[BEGIN Raw data]

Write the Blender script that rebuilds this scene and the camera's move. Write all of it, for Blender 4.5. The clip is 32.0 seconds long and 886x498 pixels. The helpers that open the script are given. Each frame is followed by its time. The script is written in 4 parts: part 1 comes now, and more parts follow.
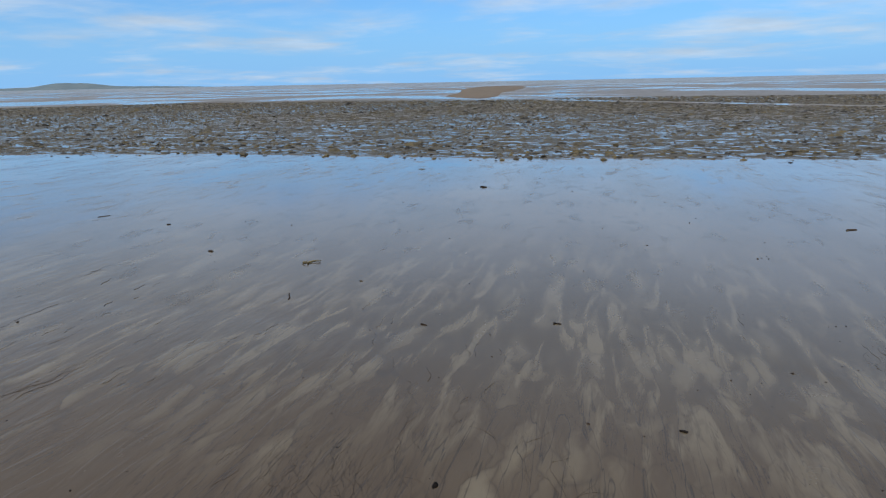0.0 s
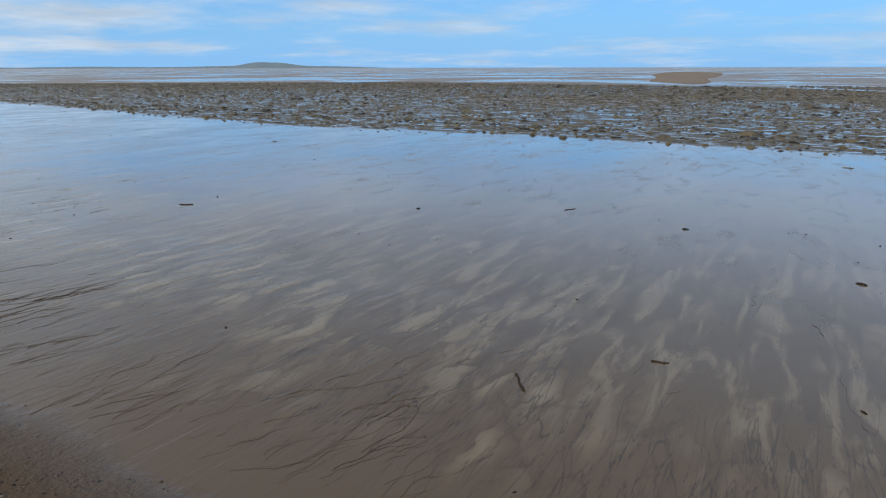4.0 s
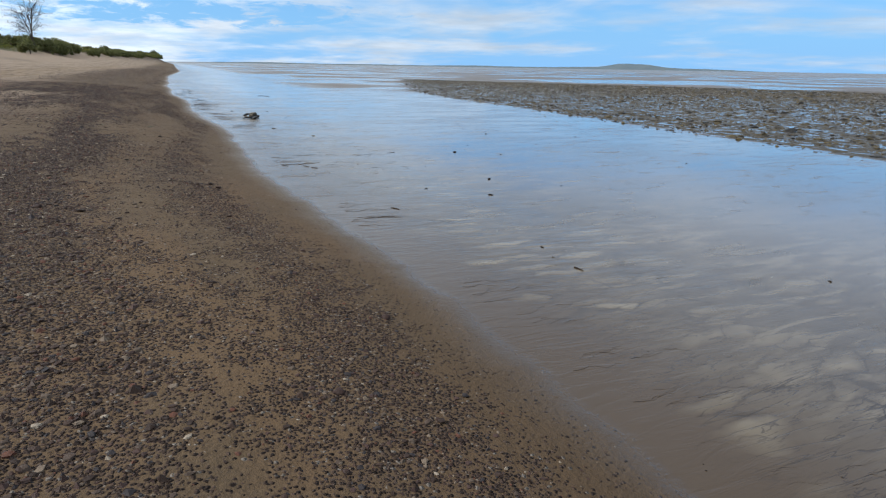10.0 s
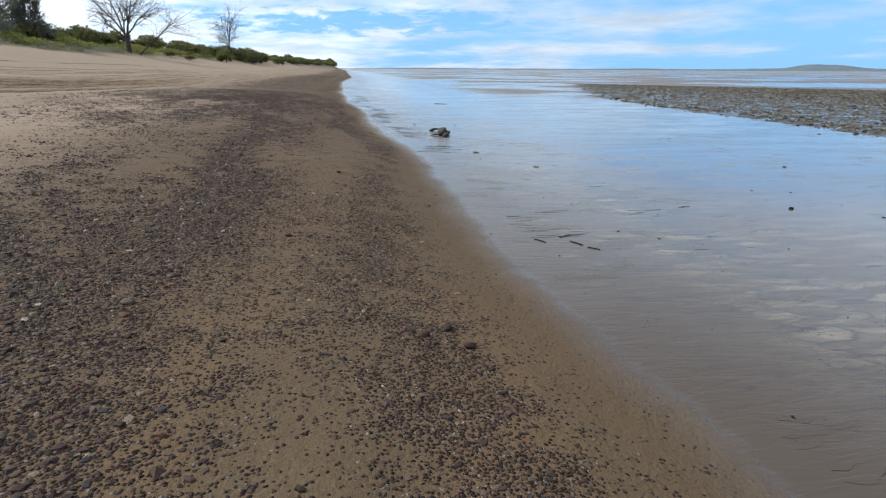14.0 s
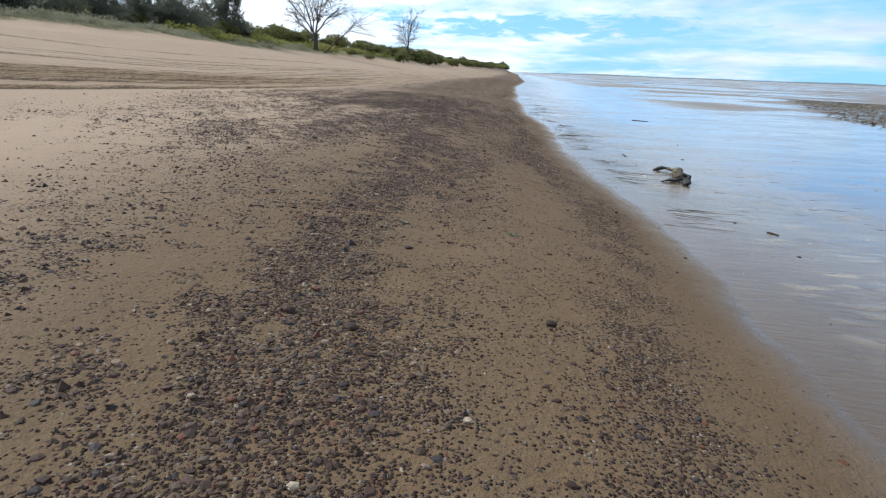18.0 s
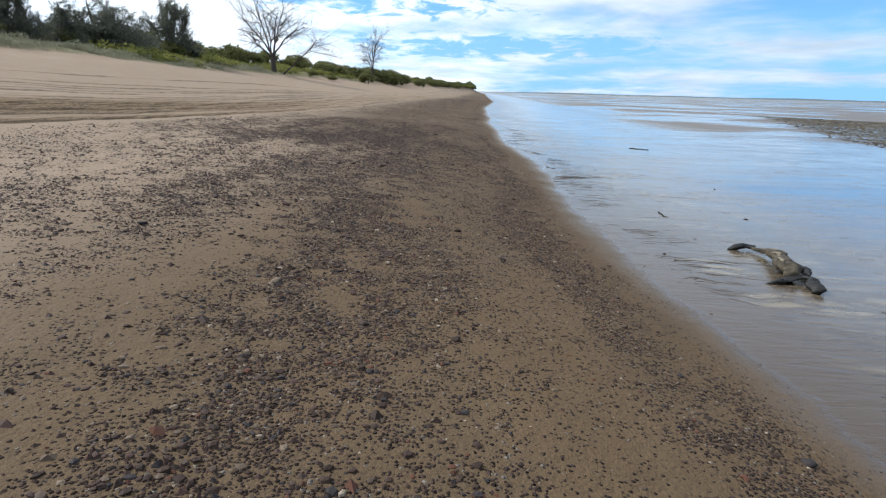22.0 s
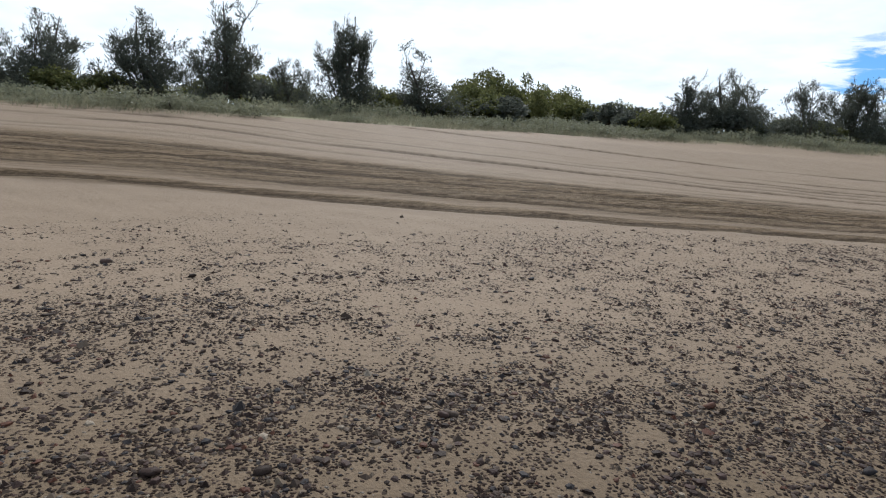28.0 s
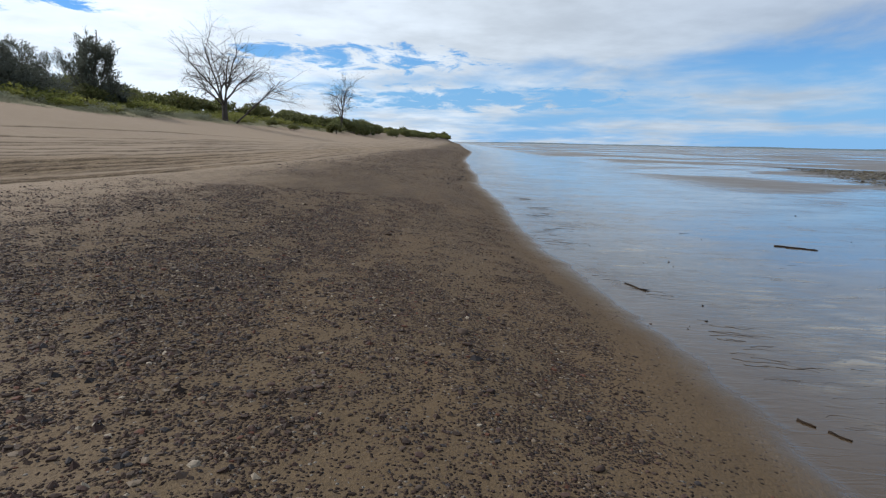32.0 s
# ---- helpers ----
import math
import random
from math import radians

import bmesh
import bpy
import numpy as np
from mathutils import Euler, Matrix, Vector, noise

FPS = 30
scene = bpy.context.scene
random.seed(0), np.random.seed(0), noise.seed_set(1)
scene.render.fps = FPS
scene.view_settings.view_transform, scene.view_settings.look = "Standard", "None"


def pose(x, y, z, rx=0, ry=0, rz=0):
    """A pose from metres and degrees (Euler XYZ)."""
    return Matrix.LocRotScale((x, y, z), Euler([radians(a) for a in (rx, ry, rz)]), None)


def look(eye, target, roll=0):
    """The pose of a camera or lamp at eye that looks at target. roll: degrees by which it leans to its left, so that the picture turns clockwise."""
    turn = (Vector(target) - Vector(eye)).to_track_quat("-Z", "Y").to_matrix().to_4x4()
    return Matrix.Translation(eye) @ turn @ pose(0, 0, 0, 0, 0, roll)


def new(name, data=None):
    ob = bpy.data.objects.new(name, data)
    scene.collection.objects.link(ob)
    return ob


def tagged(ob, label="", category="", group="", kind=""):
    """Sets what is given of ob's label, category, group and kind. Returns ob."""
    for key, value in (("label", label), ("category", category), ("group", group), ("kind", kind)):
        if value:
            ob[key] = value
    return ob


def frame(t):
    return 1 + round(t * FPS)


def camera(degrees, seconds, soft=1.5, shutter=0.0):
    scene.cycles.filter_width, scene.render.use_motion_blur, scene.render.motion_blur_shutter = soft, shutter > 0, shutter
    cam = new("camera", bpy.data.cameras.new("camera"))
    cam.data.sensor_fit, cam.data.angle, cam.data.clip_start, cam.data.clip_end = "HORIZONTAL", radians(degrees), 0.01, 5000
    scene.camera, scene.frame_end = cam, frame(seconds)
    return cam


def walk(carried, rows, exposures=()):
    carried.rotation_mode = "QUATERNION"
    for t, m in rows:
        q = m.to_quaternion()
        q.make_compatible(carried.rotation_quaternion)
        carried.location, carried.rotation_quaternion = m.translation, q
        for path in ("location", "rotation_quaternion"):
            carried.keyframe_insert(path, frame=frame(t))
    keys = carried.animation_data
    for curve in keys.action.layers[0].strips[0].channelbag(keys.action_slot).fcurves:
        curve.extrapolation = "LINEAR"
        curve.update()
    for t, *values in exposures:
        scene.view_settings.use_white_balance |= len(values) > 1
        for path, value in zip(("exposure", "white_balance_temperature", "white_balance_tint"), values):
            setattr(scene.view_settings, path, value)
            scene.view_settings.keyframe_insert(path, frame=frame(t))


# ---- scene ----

[END Raw data]

Repeat, without change, each line of the data above from the one that contains "q = m.to_quaternion()" through the final line, counting both.

        q = m.to_quaternion()
        q.make_compatible(carried.rotation_quaternion)
        carried.location, carried.rotation_quaternion = m.translation, q
        for path in ("location", "rotation_quaternion"):
            carried.keyframe_insert(path, frame=frame(t))
    keys = carried.animation_data
    for curve in keys.action.layers[0].strips[0].channelbag(keys.action_slot).fcurves:
        curve.extrapolation = "LINEAR"
        curve.update()
    for t, *values in exposures:
        scene.view_settings.use_white_balance |= len(values) > 1
        for path, value in zip(("exposure", "white_balance_temperature", "white_balance_tint"), values):
            setattr(scene.view_settings, path, value)
            scene.view_settings.keyframe_insert(path, frame=frame(t))


# ---- scene ----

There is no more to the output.